Les CDC ne disent rien quant à la question (hautement politique en Amérique du Sud) de l’interruption de grossesse. Ils recommandent que les hommes qui ont été infectés utilisent des préservatifs durant six mois après le début de l’infection (qui est le plus souvent asymptomatique…). On notera aussi, toujours dans le New England Journal of Medicine, une étude française démontrant une totale corrélation génétique entre la souche du virus présente chez un homme ayant contracté le Zika au Brésil et celle d’une femme n’ayant jamais voyagé dans une zone épidémique mais ayant eu, ensuite, des rapports sexuels avec lui.2
Nous évoquions, il y a peu, l’annonce faite à Paris par la société espagnole BioDan Group de la fabrication de « la première peau au monde 100 % humaine » (Rev Med Suisse 2016;12:812-3). Une peau utilisable pour tester des produits cosmétologiques mais aussi à des fins thérapeutiques. « Ce tissu, prélevé sur des donneurs sains, est composé de deux couches distinctes que sont l’épiderme et le derme, ainsi que des deux principaux constituants cellulaires de la couche épidermique et dermique, les kératinocytes et les fibroblastes. » Rien, toutefois, ne nous était dit sur les « donneurs sains » de Madrid.

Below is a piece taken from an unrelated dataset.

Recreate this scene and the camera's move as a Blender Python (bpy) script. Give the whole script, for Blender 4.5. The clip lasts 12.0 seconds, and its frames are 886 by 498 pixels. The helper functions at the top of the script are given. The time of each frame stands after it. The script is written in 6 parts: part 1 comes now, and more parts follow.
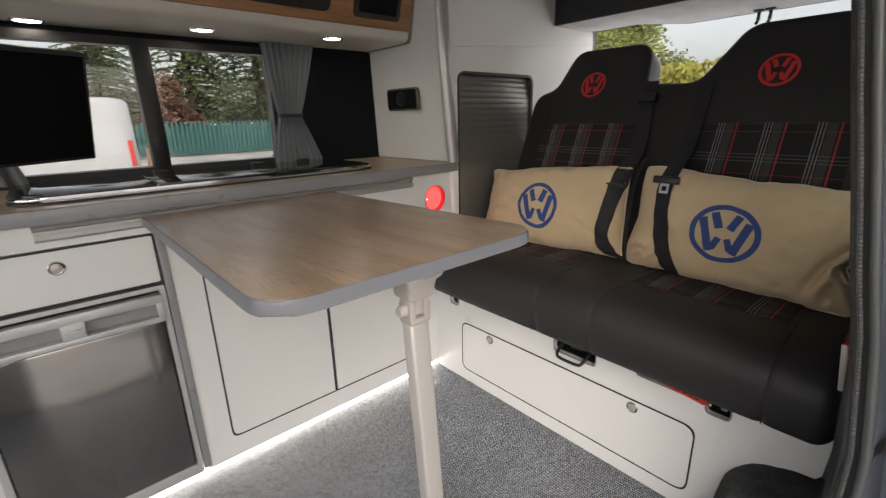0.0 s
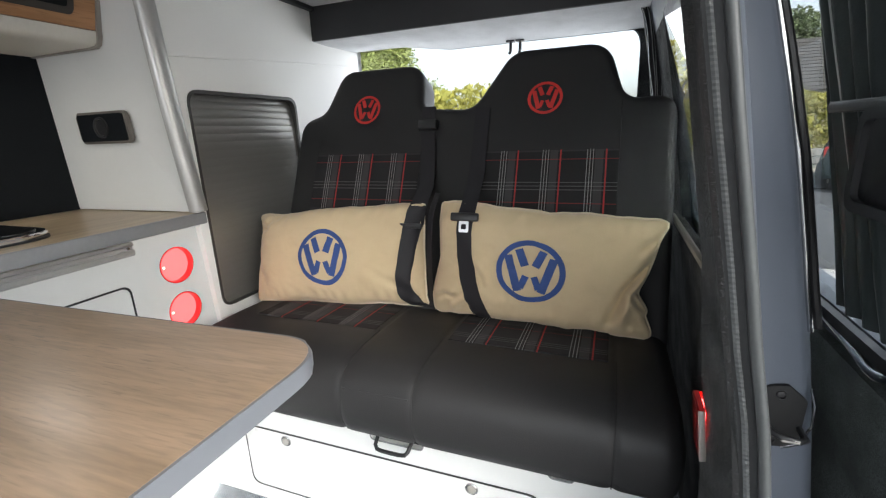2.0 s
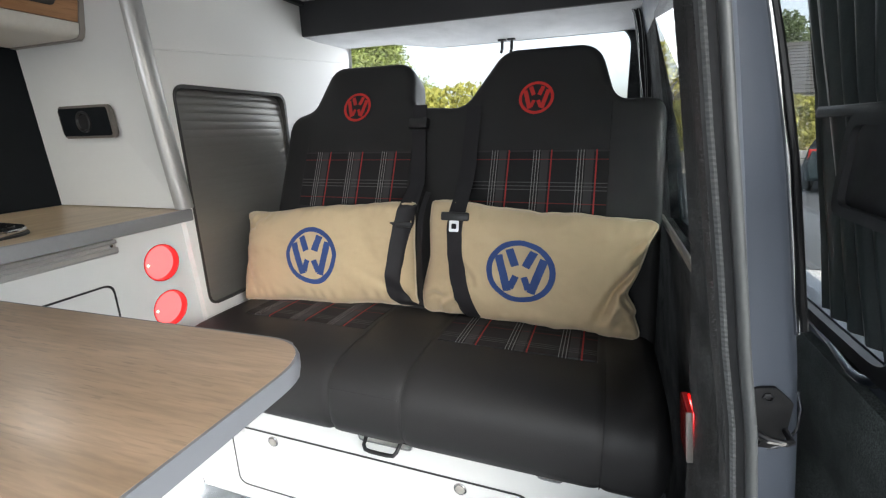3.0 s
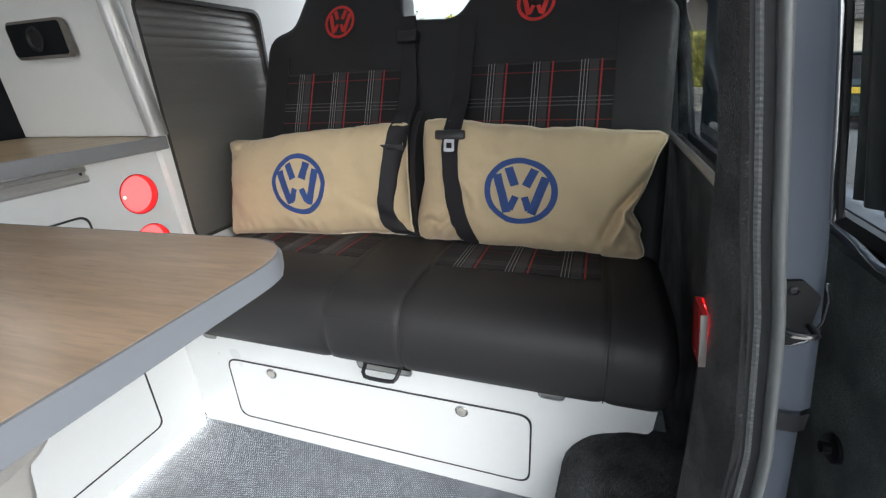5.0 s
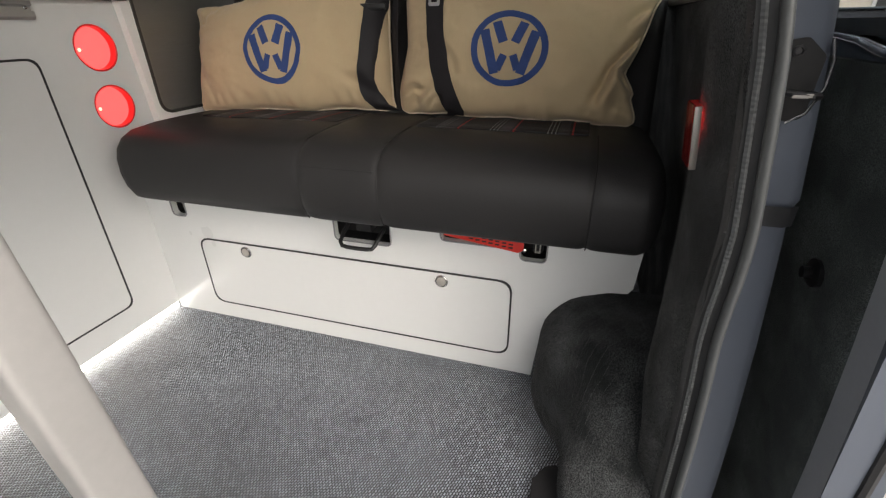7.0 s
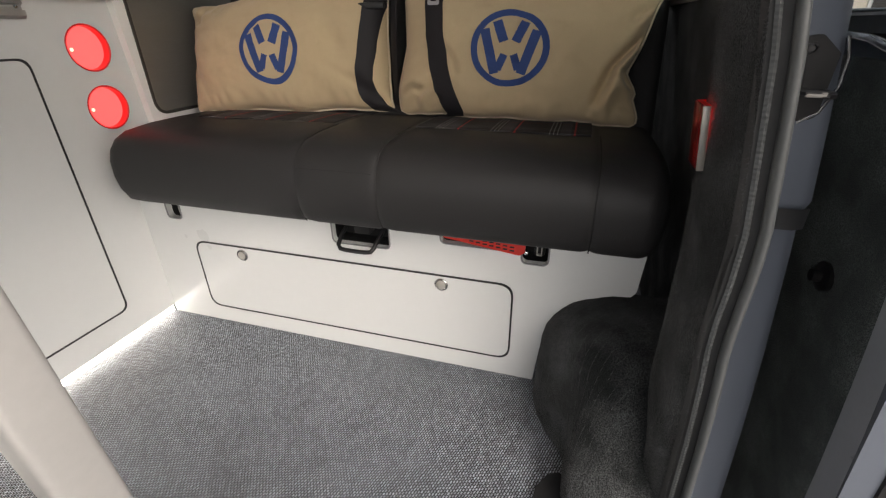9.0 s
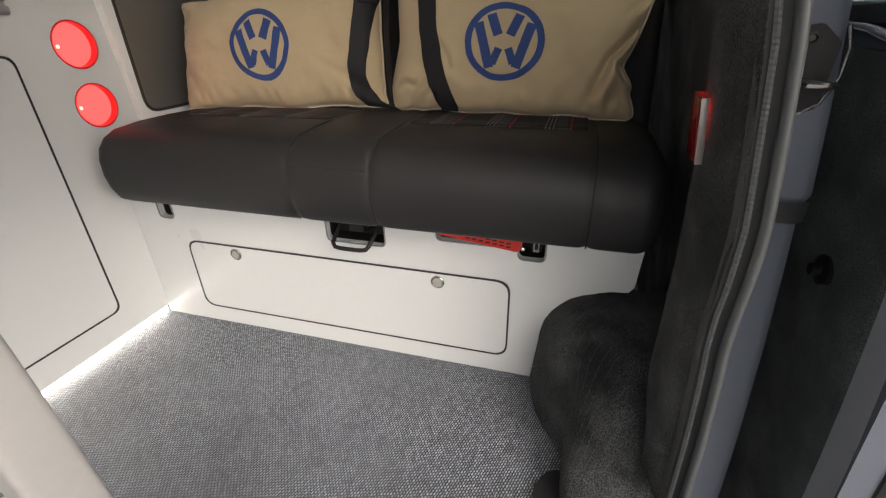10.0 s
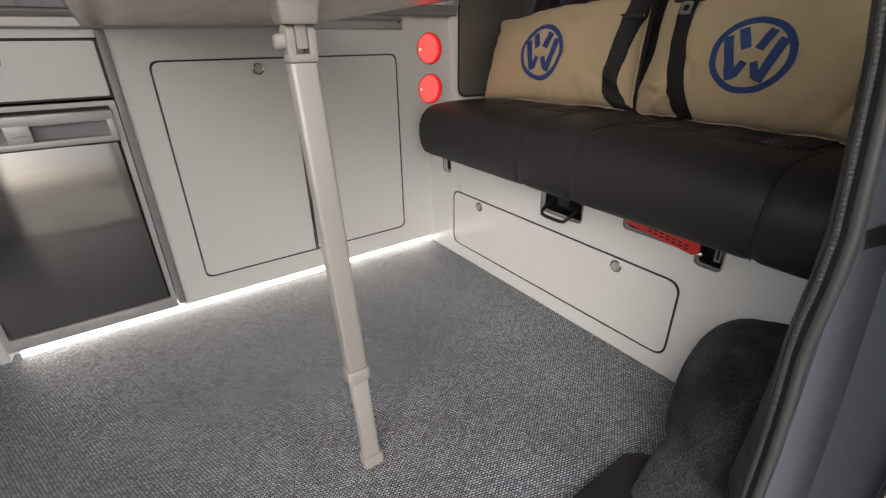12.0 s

Nous avons posé la question et reçu, fort obligeamment, la réponse du Dr Jose Luis Jorcano, président du comité scientifique de BioDan Group. « Il existe des lois spécifiques qui régulent les dons pour les biopsies réalisées aussi bien pour la recherche que pour des raisons commerciales, explique-t-il. Les biopsies se font sur des donneurs sains qui doivent signer un formulaire de consentement éclairé. Leurs cellules, du fait qu’elles sont cultivées, sont testées par une batterie de virus, bactéries et champignons. Les dons ne servent pas spécifiquement à la production de notre tissu. Nous profitons d’une opération chirurgicale programmée chez le patient / donneur pour prélever de la peau. »
Le Dr Jocarno ajoute : « Dans le cadre de la loi, il est interdit de rémunérer ou de percevoir de l’argent pour des dons d’organes. Et ce d’autant plus dans notre travail, où nous utilisons des résidus opératoires de chirurgie esthétique (liposuccion, phimosis…). » Dont acte.